Repeat the listing exactly as given, omitting every image.

§ Supplied material:
########################################

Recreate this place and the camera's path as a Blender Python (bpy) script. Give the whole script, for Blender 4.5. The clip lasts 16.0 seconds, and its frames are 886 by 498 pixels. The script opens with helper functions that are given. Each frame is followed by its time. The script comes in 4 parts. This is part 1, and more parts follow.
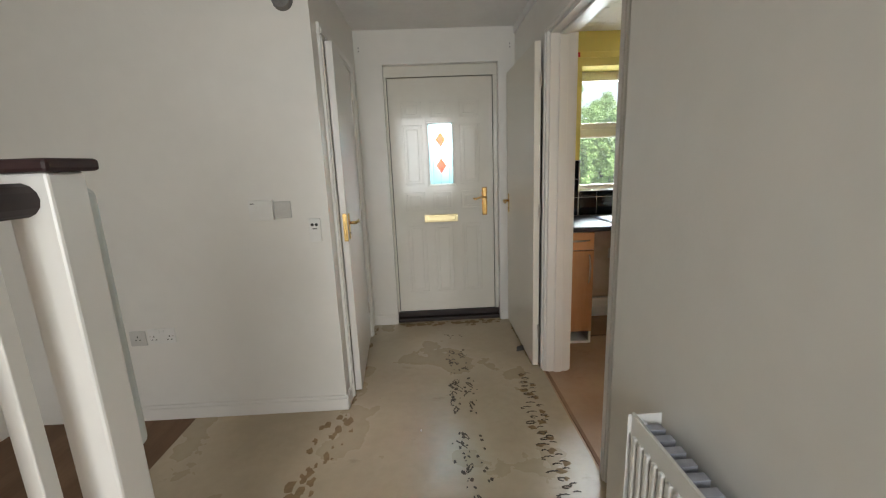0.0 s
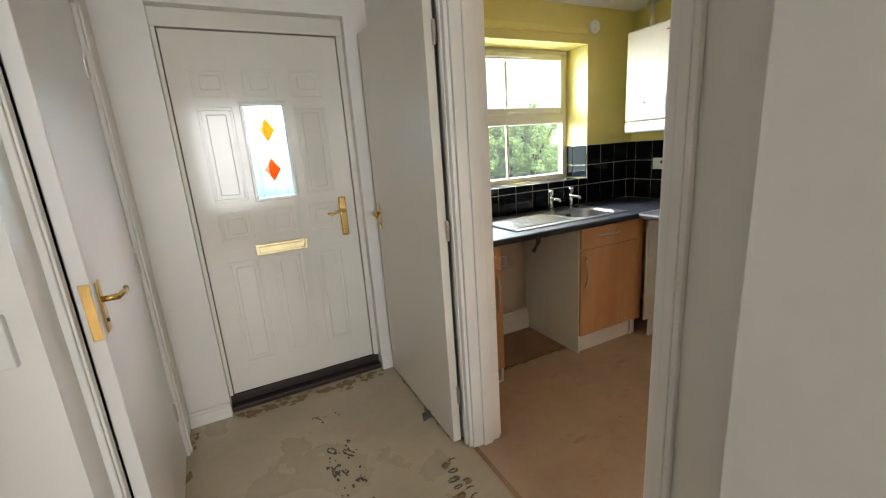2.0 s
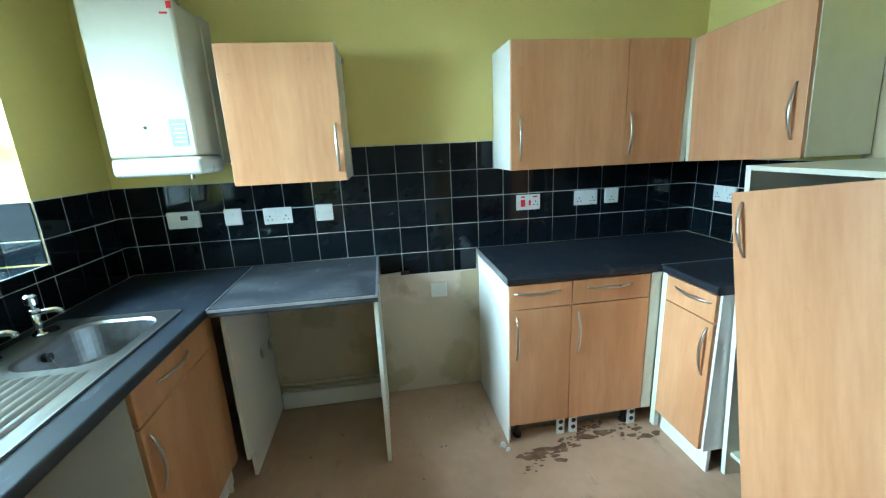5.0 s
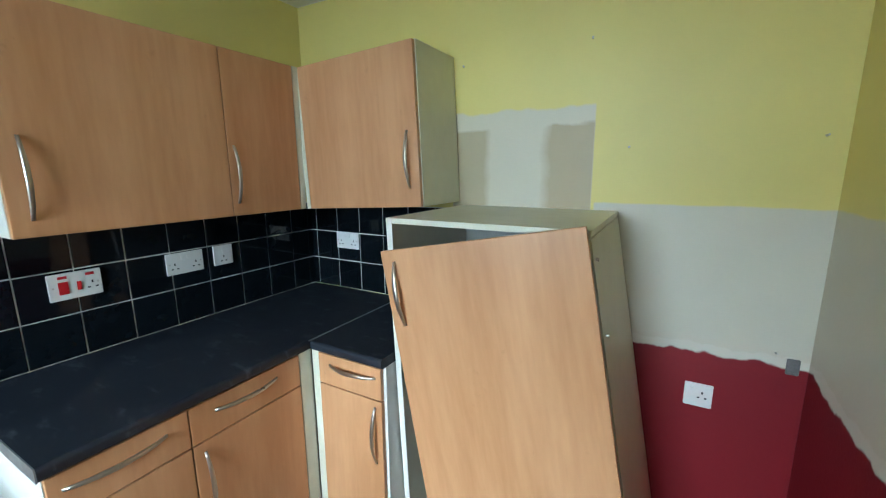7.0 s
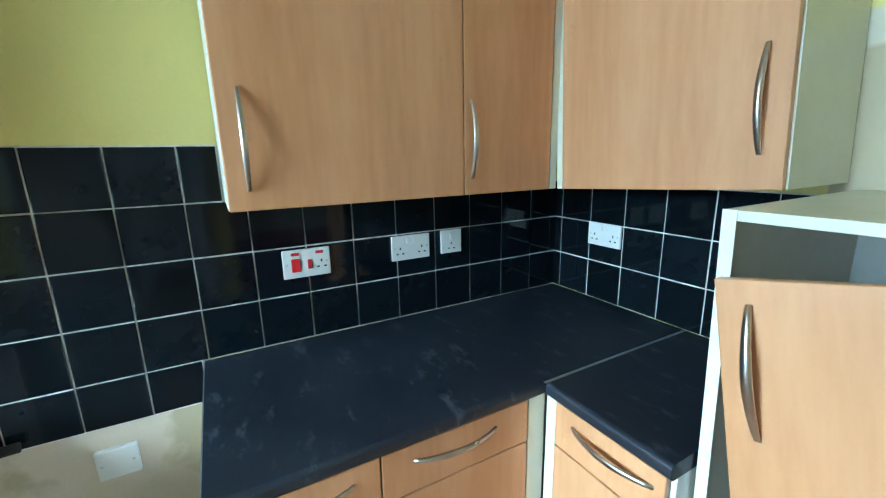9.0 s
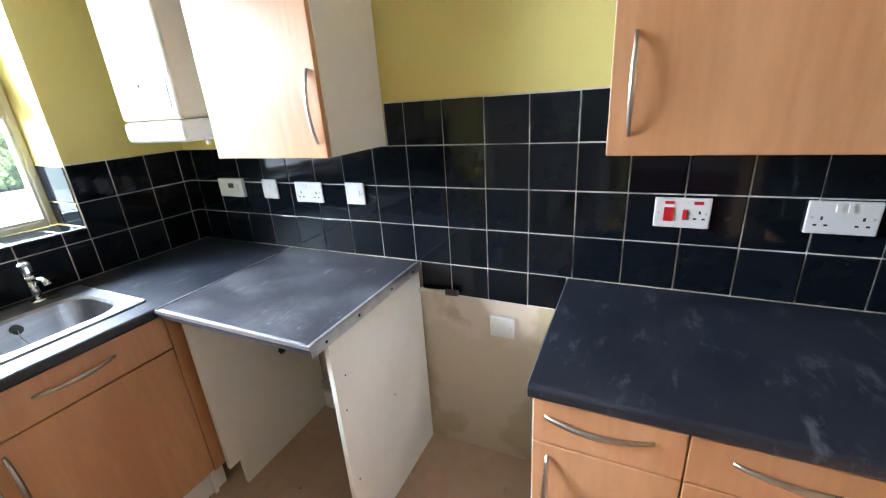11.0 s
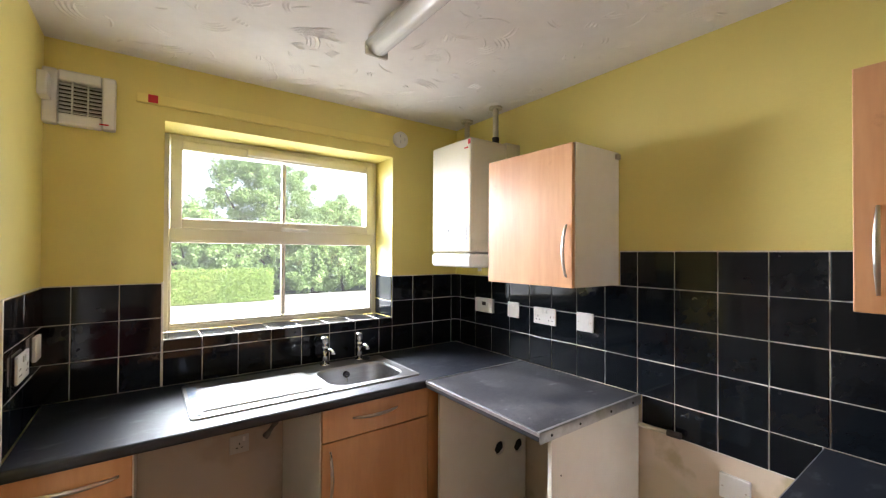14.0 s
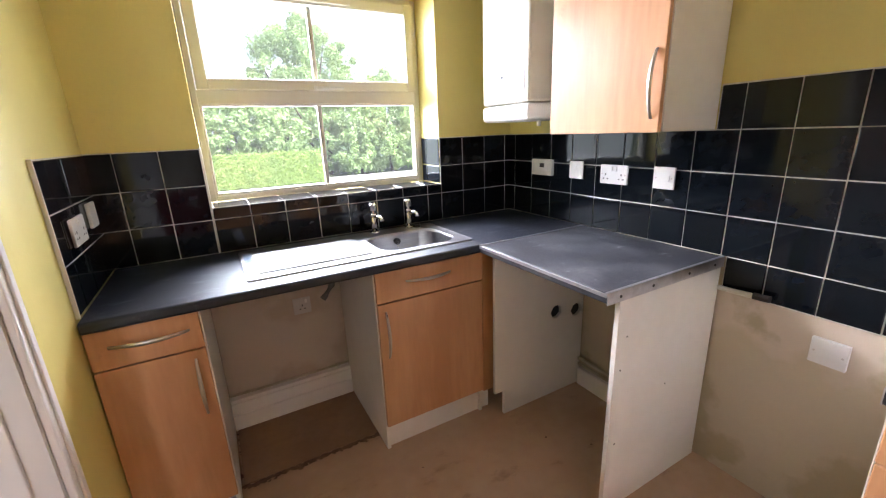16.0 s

########################################

§ Answer to this task:
Recreate this place and the camera's path as a Blender Python (bpy) script. Give the whole script, for Blender 4.5. The clip lasts 16.0 seconds, and its frames are 886 by 498 pixels. The script opens with helper functions that are given. Each frame is followed by its time. The script comes in 4 parts. This is part 1, and more parts follow.
0.0 s
2.0 s
5.0 s
7.0 s
9.0 s
11.0 s
14.0 s
16.0 s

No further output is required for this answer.